Fundraising Copy: Turning ‘Same Song, Another Verse’ Into a Hit
One of the challenges in fundraising — especially with mass communication like direct mail, e-appeals and newsletters — is keeping it fresh. That’s especially true if our missions is narrowly focused. After all, how many times can you say, “People in our city are hungry and need your help” without it becoming white noise?
In reality, donors usually aren’t as “bored” by our messages as we may become. After all, they don’t live with our programs at least eight hours a day, five days a week. But it’s still challenging for fundraisers to keep the excitement in the message and continually remind donors and prospects of what makes the mission worthy of their support.
As you’re planning your communications, here are a few tips for keeping things fresh.
Tell the story differently
Stories in fundraising often follow this rough outline: the problem, our solution, results experienced or hoped for. (Yes, that’s oversimplifying, but we know we aren’t writing the great American novel in our appeals.) Instead, turn the story around, and start from a different point.
Take a look at these two ways to position a story:
- “When we first met Jane three years ago, she was living on the streets, addicted to drugs and willing to do almost anything to find help.”
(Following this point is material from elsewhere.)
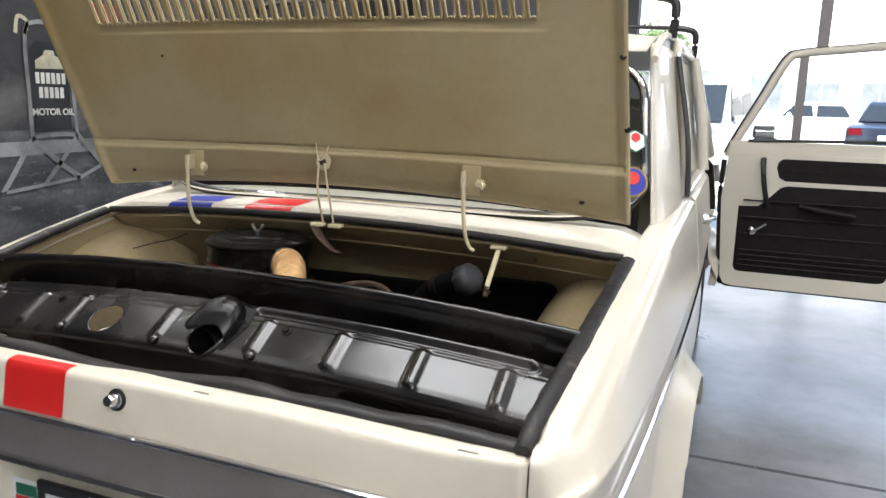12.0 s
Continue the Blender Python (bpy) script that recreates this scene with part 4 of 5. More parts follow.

- “On Sunday morning, Jane’s beautiful voice rang out across the cathedral. There was a quiet hush as the last notes faded. But Jane was almost silenced a few years ago — by a drug deal gone bad …”
I’m not suggesting one is right and the other is wrong. Rather, if you generally go one direction when telling a story, try to turn it around. Tell it from a different perspective. Read other proven appeals that you receive, or look at on Who’s Mailing What! and ask what makes you see a problem in a new light.